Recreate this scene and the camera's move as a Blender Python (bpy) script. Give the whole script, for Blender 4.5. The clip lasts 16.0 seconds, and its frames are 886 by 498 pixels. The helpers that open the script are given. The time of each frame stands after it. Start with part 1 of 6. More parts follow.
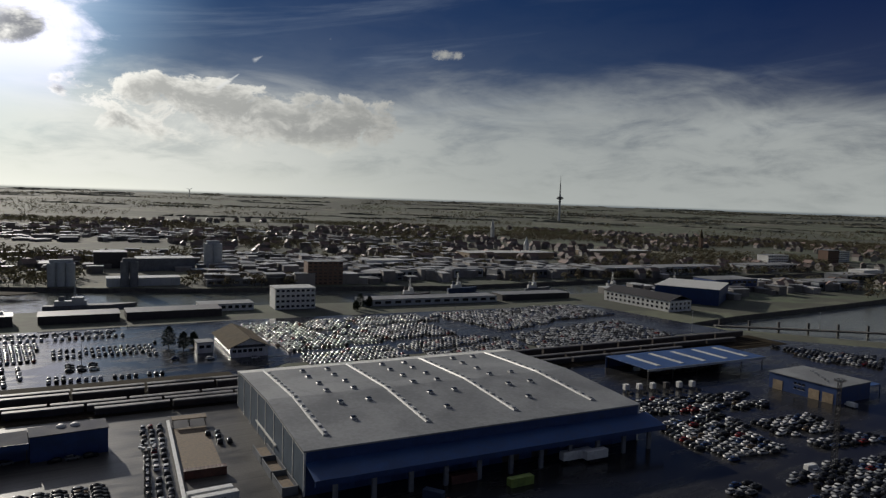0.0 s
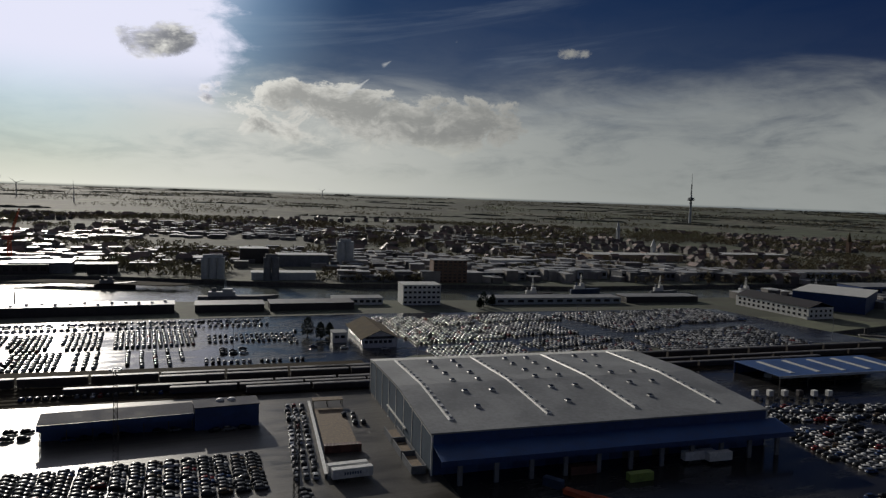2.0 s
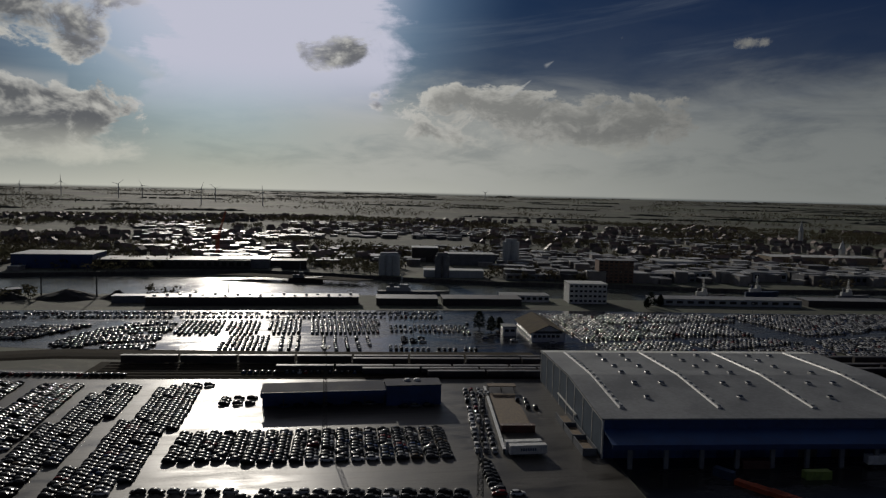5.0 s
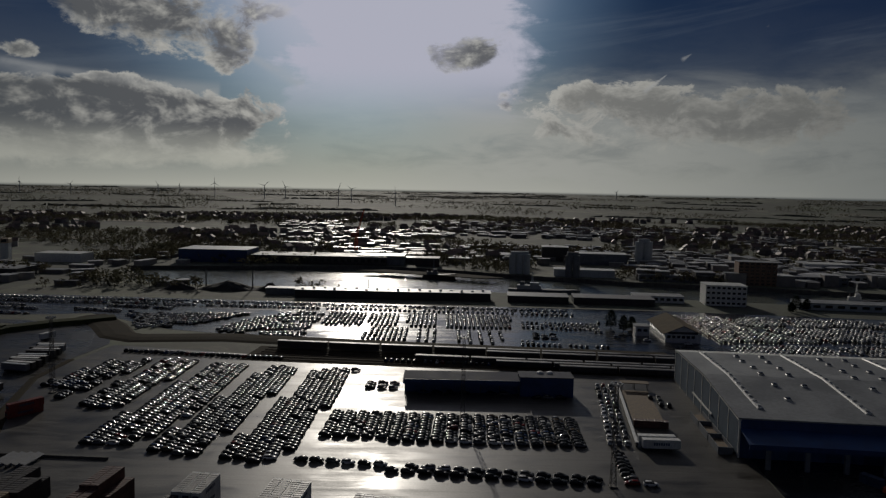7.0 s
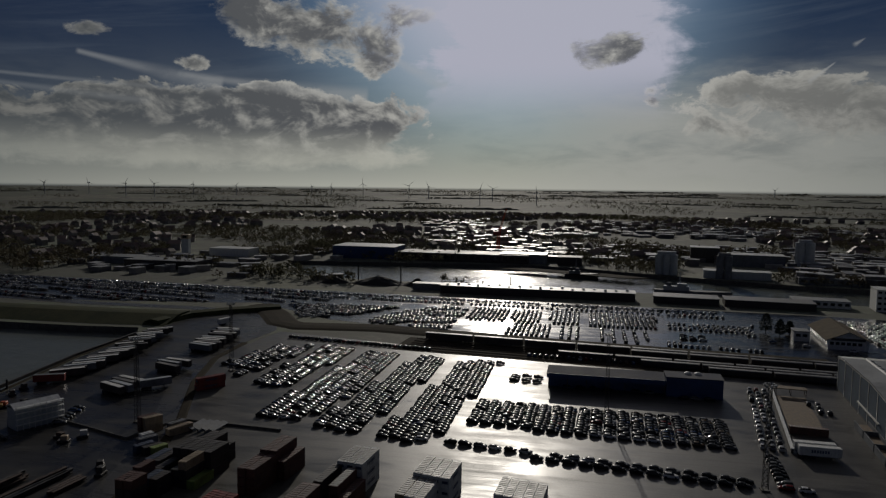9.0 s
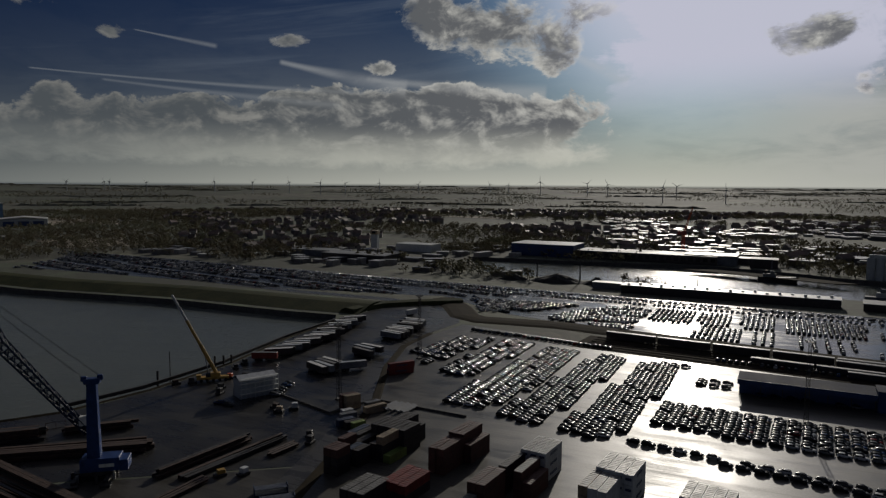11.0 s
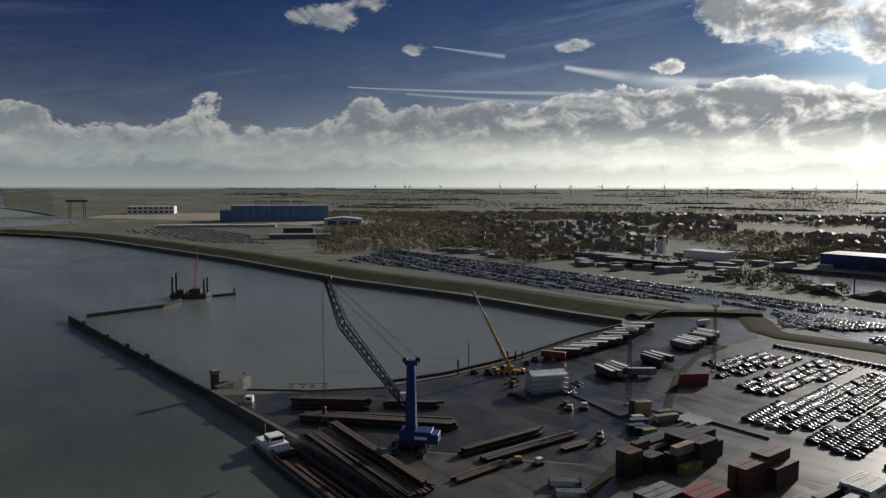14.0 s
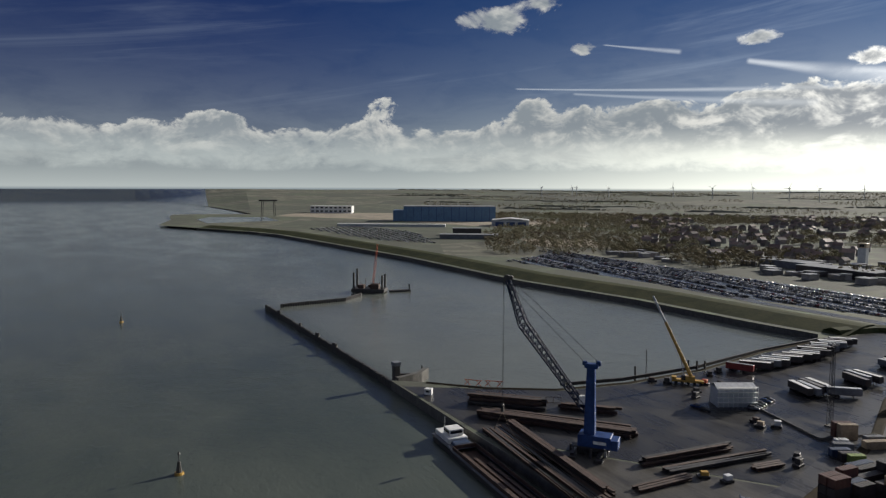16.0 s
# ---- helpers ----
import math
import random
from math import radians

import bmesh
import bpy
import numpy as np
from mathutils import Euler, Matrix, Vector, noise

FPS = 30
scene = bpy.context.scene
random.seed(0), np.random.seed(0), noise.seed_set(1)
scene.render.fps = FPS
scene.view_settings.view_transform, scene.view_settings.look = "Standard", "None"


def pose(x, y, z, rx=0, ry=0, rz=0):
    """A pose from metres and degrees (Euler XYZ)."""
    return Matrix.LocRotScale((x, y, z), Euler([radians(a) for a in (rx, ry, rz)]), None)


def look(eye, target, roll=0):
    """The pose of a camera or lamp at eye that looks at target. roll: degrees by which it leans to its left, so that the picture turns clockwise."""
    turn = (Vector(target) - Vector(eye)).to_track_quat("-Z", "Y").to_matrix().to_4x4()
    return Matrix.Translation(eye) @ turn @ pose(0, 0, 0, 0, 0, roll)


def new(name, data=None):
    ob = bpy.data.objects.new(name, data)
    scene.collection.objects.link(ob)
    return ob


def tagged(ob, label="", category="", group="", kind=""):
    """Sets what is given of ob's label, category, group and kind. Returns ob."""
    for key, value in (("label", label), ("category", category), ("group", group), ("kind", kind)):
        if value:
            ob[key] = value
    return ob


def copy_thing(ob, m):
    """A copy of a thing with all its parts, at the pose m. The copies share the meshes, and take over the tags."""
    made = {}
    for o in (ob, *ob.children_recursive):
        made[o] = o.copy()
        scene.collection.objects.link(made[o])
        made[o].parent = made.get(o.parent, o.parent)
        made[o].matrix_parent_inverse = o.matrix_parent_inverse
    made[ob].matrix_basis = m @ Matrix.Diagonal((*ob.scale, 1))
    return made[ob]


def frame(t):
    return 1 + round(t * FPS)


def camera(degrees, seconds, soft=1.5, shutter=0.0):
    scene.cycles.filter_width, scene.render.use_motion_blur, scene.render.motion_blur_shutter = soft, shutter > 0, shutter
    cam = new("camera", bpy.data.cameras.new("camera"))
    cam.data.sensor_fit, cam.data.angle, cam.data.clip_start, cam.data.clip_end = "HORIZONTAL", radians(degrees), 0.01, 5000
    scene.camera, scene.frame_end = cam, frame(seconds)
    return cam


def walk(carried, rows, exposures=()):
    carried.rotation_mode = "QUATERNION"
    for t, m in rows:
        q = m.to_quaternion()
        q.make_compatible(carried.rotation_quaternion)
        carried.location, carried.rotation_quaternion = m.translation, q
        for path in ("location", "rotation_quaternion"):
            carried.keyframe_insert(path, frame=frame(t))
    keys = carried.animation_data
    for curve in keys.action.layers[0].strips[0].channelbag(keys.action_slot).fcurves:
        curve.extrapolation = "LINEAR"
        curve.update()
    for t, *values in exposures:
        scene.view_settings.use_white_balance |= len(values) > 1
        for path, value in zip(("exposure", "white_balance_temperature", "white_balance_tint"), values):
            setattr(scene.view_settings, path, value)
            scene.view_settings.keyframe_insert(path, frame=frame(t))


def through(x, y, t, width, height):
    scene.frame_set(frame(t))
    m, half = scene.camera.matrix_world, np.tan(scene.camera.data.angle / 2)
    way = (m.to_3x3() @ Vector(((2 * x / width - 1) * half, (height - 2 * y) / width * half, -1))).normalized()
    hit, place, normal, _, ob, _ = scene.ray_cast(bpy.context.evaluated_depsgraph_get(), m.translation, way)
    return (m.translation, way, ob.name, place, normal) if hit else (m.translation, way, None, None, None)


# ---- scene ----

--------------------------------

In your copy, leave out the pictures and reproduce the material above exactly.

[OUTPUT]
Recreate this scene and the camera's move as a Blender Python (bpy) script. Give the whole script, for Blender 4.5. The clip lasts 16.0 seconds, and its frames are 886 by 498 pixels. The helpers that open the script are given. The time of each frame stands after it. Start with part 1 of 6. More parts follow.
0.0 s
2.0 s
5.0 s
7.0 s
9.0 s
11.0 s
14.0 s
16.0 s
# ---- helpers ----
import math
import random
from math import radians

import bmesh
import bpy
import numpy as np
from mathutils import Euler, Matrix, Vector, noise

FPS = 30
scene = bpy.context.scene
random.seed(0), np.random.seed(0), noise.seed_set(1)
scene.render.fps = FPS
scene.view_settings.view_transform, scene.view_settings.look = "Standard", "None"


def pose(x, y, z, rx=0, ry=0, rz=0):
    """A pose from metres and degrees (Euler XYZ)."""
    return Matrix.LocRotScale((x, y, z), Euler([radians(a) for a in (rx, ry, rz)]), None)


def look(eye, target, roll=0):
    """The pose of a camera or lamp at eye that looks at target. roll: degrees by which it leans to its left, so that the picture turns clockwise."""
    turn = (Vector(target) - Vector(eye)).to_track_quat("-Z", "Y").to_matrix().to_4x4()
    return Matrix.Translation(eye) @ turn @ pose(0, 0, 0, 0, 0, roll)


def new(name, data=None):
    ob = bpy.data.objects.new(name, data)
    scene.collection.objects.link(ob)
    return ob


def tagged(ob, label="", category="", group="", kind=""):
    """Sets what is given of ob's label, category, group and kind. Returns ob."""
    for key, value in (("label", label), ("category", category), ("group", group), ("kind", kind)):
        if value:
            ob[key] = value
    return ob


def copy_thing(ob, m):
    """A copy of a thing with all its parts, at the pose m. The copies share the meshes, and take over the tags."""
    made = {}
    for o in (ob, *ob.children_recursive):
        made[o] = o.copy()
        scene.collection.objects.link(made[o])
        made[o].parent = made.get(o.parent, o.parent)
        made[o].matrix_parent_inverse = o.matrix_parent_inverse
    made[ob].matrix_basis = m @ Matrix.Diagonal((*ob.scale, 1))
    return made[ob]


def frame(t):
    return 1 + round(t * FPS)


def camera(degrees, seconds, soft=1.5, shutter=0.0):
    scene.cycles.filter_width, scene.render.use_motion_blur, scene.render.motion_blur_shutter = soft, shutter > 0, shutter
    cam = new("camera", bpy.data.cameras.new("camera"))
    cam.data.sensor_fit, cam.data.angle, cam.data.clip_start, cam.data.clip_end = "HORIZONTAL", radians(degrees), 0.01, 5000
    scene.camera, scene.frame_end = cam, frame(seconds)
    return cam


def walk(carried, rows, exposures=()):
    carried.rotation_mode = "QUATERNION"
    for t, m in rows:
        q = m.to_quaternion()
        q.make_compatible(carried.rotation_quaternion)
        carried.location, carried.rotation_quaternion = m.translation, q
        for path in ("location", "rotation_quaternion"):
            carried.keyframe_insert(path, frame=frame(t))
    keys = carried.animation_data
    for curve in keys.action.layers[0].strips[0].channelbag(keys.action_slot).fcurves:
        curve.extrapolation = "LINEAR"
        curve.update()
    for t, *values in exposures:
        scene.view_settings.use_white_balance |= len(values) > 1
        for path, value in zip(("exposure", "white_balance_temperature", "white_balance_tint"), values):
            setattr(scene.view_settings, path, value)
            scene.view_settings.keyframe_insert(path, frame=frame(t))


def through(x, y, t, width, height):
    scene.frame_set(frame(t))
    m, half = scene.camera.matrix_world, np.tan(scene.camera.data.angle / 2)
    way = (m.to_3x3() @ Vector(((2 * x / width - 1) * half, (height - 2 * y) / width * half, -1))).normalized()
    hit, place, normal, _, ob, _ = scene.ray_cast(bpy.context.evaluated_depsgraph_get(), m.translation, way)
    return (m.translation, way, ob.name, place, normal) if hit else (m.translation, way, None, None, None)


# ---- scene ----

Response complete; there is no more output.